The version I got, in a tech company interview, was how much longer would you need to make the rope to allow a cat to go under it. They were basically just look for 2 x Pi x Cat in this case.
That question is ambiguous. If you only need a single cat to go under the rope at some point, you just add a small arch for the cat to walk through. This requires a length of rope somewhat less than twice the height of the cat.
2 x Pi x Cat would levitate the rope by the height of the cat along the entire circumference of the Earth, allowing a billion cats to go under it simultaneously.
You could even make do with no additional rope if you're allowed to take advantage of terrain.
The answer to the first interpretation is considerably less than twice the height of the cat, and I think it's an interesting result as well:
Assuming a 0.3 meter high cat, you only need ~0.12mm of extra rope (about the width of two sheets of paper) to be able to pull it up at a point and let the cat through.
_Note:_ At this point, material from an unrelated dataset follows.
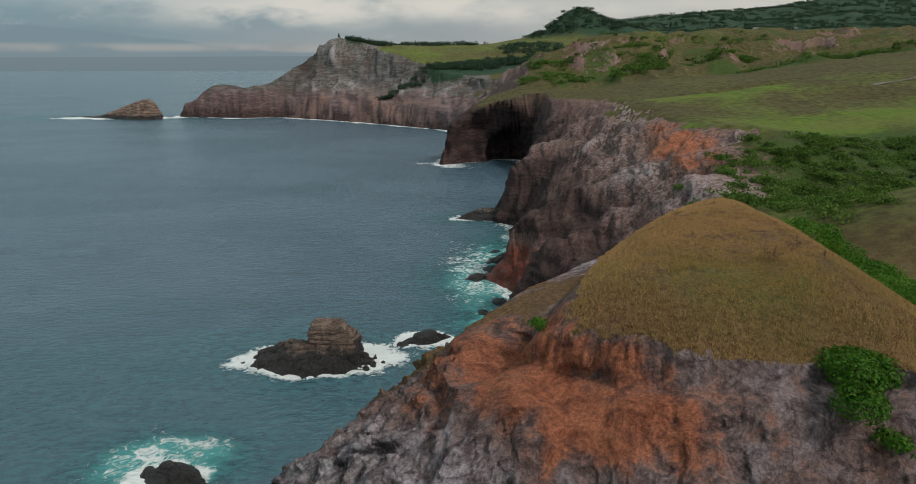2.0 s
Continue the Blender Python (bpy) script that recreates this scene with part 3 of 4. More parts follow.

Follow-up question - after extending the rope by 0.12mm and pulling it up to allow the cat to pass under it, how far away are each of the two points where the rope lifts off the ground?
Haven't done any calculations but I would guess half of the Earth circumference? because if you want to minimize the length of the rope then you have to maximize distance between those two points.
If kovek's question was like the first image there, it'd be a simple radius/circumference calculation (2 * pi * 5km). But it sounds like the second image to me - which makes it into more of a horizon line problem.
Yeah, I know that. I'm just trying to add to the history of rope/earth/cat interview questions here. This was ~15 years ago by the way and to be clear we're talking about cats being able to pass anywhere, not the line of sight problem, which I agree makes it a little more interesting..,
I'm not sure if I understood you, but 2pi(height of the cat) would allow to make two additional round loops, each sufficient for a very cylindrical cat to go through.
The "multiply by 2pi" version of this problem is the one where you have to lift the rope by a cat's height all around the entire earth. So if you have an army of southern-hemisphere cats and they need to get to the northern hemisphere, but you have cunningly put a rope around the equator because you don't want dogs to invade, how much extra rope do you need to lift it to just let in the cats but not the dogs?
(I'm assuming all cats are shorter than all dogs.)
To be clear, they gave you the radius of the earth here, if you didn't already know it by heart? Otherwise, I'm not getting how you could solve this problem (assuming they didn't give you the angle that the arch formed, for example).
You don't need to know the radius of the earth unless you're asked for a numeric answer. The rope is 2 * pi * 10km longer than the Earth's circumference, since its radius is 10km more.
I think this is the wrong interpretation; your answer would be correct if the rope were hovering at a height of 10 km along the full length.
My interpretation is that the rope is pulled taut to a height of 10 km at a single point, so that it runs in a straight line to the horizon in either direction and lays on the ground the rest of the way; this is also relevant to the question of longest line of sight from a given height.
Yes, but I only posted that so you'd see which problem the GP is referring to: the second one. Unless somehow the rope is some special kind of non-flexible rope that always assumes the shape of a circle.
I was not able to answer that question right away, and their hint to draw it helped a lot. I did not end up getting accepted.